Faire société avec ses opposant∙es

Peinture abstraite de Tarfa Fahad
Peinture abstraite de Tarfa Fahad

Le philosophe politique John Rawls définit le concept de société comme étant une « association d’associations », soulignant par là —et de manière plutôt éloquente, je trouve— que nous ne pouvons nous attendre, dans nos sociétés pluralistes contemporaines, à ce que tout le monde s’entende sur un seul et unique mode de vie, mais que cela ne nous empêche pas de nous reconnaître mutuellement comme faisant partie d’un ensemble plus large de coopération. En d’autres mots, il y aura toujours des divergences profondes sur des questions morales et sociales, mais peut-être pas sur le fait que nous avons besoin des uns et des autres pour continuer à vivre en société.

Est-ce que même ce lien social minimal est mis à mal par les temps qui courent ? Il est devenu un lieu commun que de dire que nous assistons à une fissure du tissu social, au point où de nombreux groupes en viennent à se demander si le camp opposé peut encore légitimement faire partie de la société tant celui-ci n’est pas respectable et commet des atrocités inacceptables. Cette fracture sociale est loin d’être nouvelle, mais elle est peut-être amplifiée par les réseaux sociaux et les différents algorithmes du web favorisant les chambres d’échos de part et d’autre, entraînant une polarisation et une radicalisation des différentes positions. Que ce soit le clivage politique gauche-droite traversant la plupart des sociétés, ou encore les tensions entre un mouvement social et les personnes y étant opposées ou simplement indifférent∙es (pour citer un exemple, plusieurs des lecteurs∙trices ici connaissent bien les rapports entre véganes et non-véganes… ou encore entre véganes !), entre confessions religieuses ou groupes nationaux, ou lorsque des personnes en viennent à adhérer à des théories du complot, il semble que bien des choses nous divisent et mettent en doute notre capacité à collaborer et à garder des liens.

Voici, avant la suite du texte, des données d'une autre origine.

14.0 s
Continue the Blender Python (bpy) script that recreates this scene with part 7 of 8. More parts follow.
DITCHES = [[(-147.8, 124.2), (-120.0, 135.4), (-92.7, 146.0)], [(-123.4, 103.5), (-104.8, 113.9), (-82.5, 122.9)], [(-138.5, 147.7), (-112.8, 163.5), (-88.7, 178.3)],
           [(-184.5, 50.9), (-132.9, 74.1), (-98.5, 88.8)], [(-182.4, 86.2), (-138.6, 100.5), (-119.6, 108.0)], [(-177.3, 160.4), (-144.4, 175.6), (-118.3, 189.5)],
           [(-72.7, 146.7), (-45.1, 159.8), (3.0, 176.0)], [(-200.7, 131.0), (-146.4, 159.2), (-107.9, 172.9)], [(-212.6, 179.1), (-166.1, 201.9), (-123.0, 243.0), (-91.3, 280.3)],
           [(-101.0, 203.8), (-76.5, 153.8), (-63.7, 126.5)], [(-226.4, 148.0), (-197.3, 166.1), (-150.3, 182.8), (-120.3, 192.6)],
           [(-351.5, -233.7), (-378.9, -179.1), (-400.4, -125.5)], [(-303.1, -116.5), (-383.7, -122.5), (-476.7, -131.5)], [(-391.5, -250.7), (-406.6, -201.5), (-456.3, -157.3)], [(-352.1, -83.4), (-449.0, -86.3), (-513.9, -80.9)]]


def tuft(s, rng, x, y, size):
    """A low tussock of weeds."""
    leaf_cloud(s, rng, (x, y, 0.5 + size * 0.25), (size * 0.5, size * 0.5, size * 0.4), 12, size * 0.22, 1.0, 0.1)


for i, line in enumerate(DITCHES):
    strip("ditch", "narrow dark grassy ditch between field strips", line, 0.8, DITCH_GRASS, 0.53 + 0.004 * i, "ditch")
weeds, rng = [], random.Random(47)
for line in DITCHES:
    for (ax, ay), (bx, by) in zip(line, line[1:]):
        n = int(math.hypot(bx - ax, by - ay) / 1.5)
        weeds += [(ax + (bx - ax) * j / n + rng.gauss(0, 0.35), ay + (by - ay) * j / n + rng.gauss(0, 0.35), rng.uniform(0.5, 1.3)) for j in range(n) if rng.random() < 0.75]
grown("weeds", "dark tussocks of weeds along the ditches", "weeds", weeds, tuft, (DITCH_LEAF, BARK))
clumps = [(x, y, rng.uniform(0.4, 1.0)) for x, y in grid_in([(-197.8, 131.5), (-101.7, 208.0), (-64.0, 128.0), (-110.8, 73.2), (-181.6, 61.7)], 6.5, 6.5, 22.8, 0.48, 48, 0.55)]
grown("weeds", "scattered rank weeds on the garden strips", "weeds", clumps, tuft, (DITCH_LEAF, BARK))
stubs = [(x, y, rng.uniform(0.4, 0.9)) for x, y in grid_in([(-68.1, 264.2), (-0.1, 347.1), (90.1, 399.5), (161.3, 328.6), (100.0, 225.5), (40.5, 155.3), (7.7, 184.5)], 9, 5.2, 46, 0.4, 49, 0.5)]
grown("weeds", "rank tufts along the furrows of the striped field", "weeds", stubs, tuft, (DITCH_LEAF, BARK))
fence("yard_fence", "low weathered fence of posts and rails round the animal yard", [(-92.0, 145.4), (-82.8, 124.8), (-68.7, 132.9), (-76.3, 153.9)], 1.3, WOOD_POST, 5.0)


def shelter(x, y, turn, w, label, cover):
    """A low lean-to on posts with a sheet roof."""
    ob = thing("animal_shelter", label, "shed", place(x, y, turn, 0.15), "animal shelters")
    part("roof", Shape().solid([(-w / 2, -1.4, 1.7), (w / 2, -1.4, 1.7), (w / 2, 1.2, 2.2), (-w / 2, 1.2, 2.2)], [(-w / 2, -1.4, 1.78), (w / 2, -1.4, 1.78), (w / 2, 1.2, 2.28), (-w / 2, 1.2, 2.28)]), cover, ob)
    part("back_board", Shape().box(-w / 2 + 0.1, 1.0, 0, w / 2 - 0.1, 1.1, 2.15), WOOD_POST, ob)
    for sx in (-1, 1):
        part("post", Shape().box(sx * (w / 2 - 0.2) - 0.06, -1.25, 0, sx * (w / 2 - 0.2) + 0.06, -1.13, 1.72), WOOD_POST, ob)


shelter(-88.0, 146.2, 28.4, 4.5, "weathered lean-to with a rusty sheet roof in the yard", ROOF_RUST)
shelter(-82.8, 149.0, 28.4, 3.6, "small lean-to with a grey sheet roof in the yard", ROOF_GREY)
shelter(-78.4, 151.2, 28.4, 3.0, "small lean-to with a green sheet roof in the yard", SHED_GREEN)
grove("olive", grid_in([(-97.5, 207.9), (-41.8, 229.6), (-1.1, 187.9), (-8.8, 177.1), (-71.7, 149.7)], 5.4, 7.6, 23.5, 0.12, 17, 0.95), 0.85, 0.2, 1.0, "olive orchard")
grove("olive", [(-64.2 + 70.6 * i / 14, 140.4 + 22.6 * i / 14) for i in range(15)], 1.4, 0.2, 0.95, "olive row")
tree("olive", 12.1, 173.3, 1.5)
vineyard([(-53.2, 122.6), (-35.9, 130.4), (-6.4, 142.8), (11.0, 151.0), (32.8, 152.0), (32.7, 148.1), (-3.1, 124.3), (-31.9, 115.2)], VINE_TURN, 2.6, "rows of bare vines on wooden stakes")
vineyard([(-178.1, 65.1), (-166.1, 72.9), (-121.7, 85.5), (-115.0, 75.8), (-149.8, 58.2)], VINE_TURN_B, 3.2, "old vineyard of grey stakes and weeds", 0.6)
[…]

C’est ainsi que, confronté∙es à une personne ne partageant pas nos valeurs et principes fondamentaux, on en vient à être inconfortables, à développer une mauvaise opinion d’elle et à éviter sa compagnie. Il devient même tentant de vouloir lui accoler des épithètes péjoratives, à caricaturer ses positions, ses arguments, voire à dénigrer ses qualités morales — si elle pense telle chose, n’est-elle pas au fond une mauvaise personne ? À un certain point, celle-ci devient à nos yeux une étrangère morale, c’est-à-dire qu’on semble évoluer dans un univers moral différent du nôtre et que ses croyances et actions nous paraissent tout simplement dénuées de sens. Et on sait combien la pente glissante de l’exclusion, de la stigmatisation, voire de l’agressivité et de la violence, se pointe du moment que certains groupes sont considérés étrangers — phénomène que l’on appelle en anglais l’otherization, ou en français l’altérisation, soit le fait de considérer ces individus comme étant essentiellement des Autres, ne faisant pas partie du Nous.

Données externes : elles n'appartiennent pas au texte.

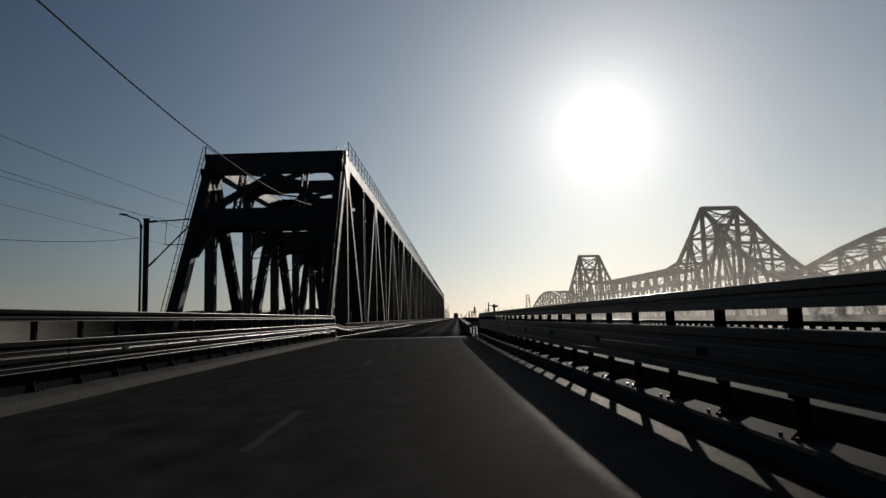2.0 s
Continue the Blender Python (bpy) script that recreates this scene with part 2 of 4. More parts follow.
CONCRETE_DAMP = material("damp_grey_concrete", (0.06, 0.059, 0.057), 0.8, scale=1.0, vary=0.35, bump=0.3, stain=(0.03, 0.03, 0.028), stain_amount=0.8, specular=0.01)
KERB = material("sooty_kerb_paint", (0.017, 0.017, 0.018), 0.8, scale=1.0, vary=0.3, bump=0.12, stain=(0.03, 0.027, 0.024), stain_amount=0.5, specular=0.0)
CONCRETE = material("weathered_concrete", (0.13, 0.127, 0.12), 0.85, specular=0.1, scale=1.0, vary=0.25, bump=0.3, stain=(0.1, 0.095, 0.085), stain_amount=0.8, per_object=0.08)
WALKWAY = material("wet_walkway_slab", (0.015, 0.015, 0.0147), 0.2, scale=0.8, vary=0.5, bump=0.9, stain=(0.05, 0.048, 0.045), stain_amount=0.9, per_object=0.15, specular=0.024, bump_dist=0.014)
STEEL = material("grey_painted_bridge_steel", (0.024, 0.0232, 0.0212), 0.66, specular=0.3, scale=0.7, vary=0.35, bump=0.09, stain=(0.04, 0.027, 0.018), stain_amount=0.8, stretch=(1, 1, 0.3), per_object=0.16)


def streaks(m, low, high):
    """Rain-washed streaks down the plates: the gloss varies in long uneven bands, with duller patches."""
    n, l = m.node_tree.nodes, m.node_tree.links
    b = n["Principled BSDF"]
    geo = n.new("ShaderNodeNewGeometry")
    mp = n.new("ShaderNodeMapping"); mp.inputs["Scale"].default_value = (3.0, 4.0, 0.7)
    l.new(geo.outputs["Position"], mp.inputs["Vector"])
    a = n.new("ShaderNodeTexNoise"); a.inputs["Scale"].default_value = 1.6; a.inputs["Detail"].default_value = 7; a.inputs["Roughness"].default_value = 0.7
    l.new(mp.outputs[0], a.inputs["Vector"])
    c = n.new("ShaderNodeTexNoise"); c.inputs["Scale"].default_value = 1.1; c.inputs["Detail"].default_value = 5
    l.new(geo.outputs["Position"], c.inputs["Vector"])
    ad = n.new("ShaderNodeMath"); ad.operation = "ADD"
    l.new(a.outputs["Fac"], ad.inputs[0]); l.new(c.outputs["Fac"], ad.inputs[1])
    mr = n.new("ShaderNodeMapRange"); mr.inputs["From Min"].default_value, mr.inputs["From Max"].default_value = 0.82, 1.16
    mr.inputs["To Min"].default_value, mr.inputs["To Max"].default_value = low, high
    l.new(ad.outputs[0], mr.inputs["Value"]); l.new(mr.outputs[0], b.inputs["Specular IOR Level"])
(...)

Je pose donc la question : pourquoi nous éloignons-nous les uns des autres aussitôt qu’il y a des divergences morales et politiques ?

On peut bien avoir des convictions morales profondes et croire que les autres n’étant pas en accord avec nous sont dans le tort et font du mal. Mais pourquoi cela nous mène si souvent à rejeter ces personnes et à caricaturer tout ce qu’elles pensent ? J’ai envie de croire que d’autres voies sont possibles, que nous pouvons continuer à être ami∙es, des concitoyen∙nes qui peuvent se parler et se respecter, et que nous pouvons garder un lien malgré nos désaccords — sans nier ces désaccords pour autant, mais plutôt en ne réduisant pas la relation à ceux-ci. Même lorsqu’une personne endosse des idées que nous abhorrons et que nous trouvons socialement dangereuses, j’ai envie de croire que non seulement le lien mérite d’être préservé mais qu’on a encore de plus fortes raisons de le préserver. C’est une chose que de bâtir un mouvement social et de s’allier avec des personnes partageant nos valeurs, mais nous perdons aussi beaucoup à cesser de nourrir des liens avec des personnes n’étant pas comme nous.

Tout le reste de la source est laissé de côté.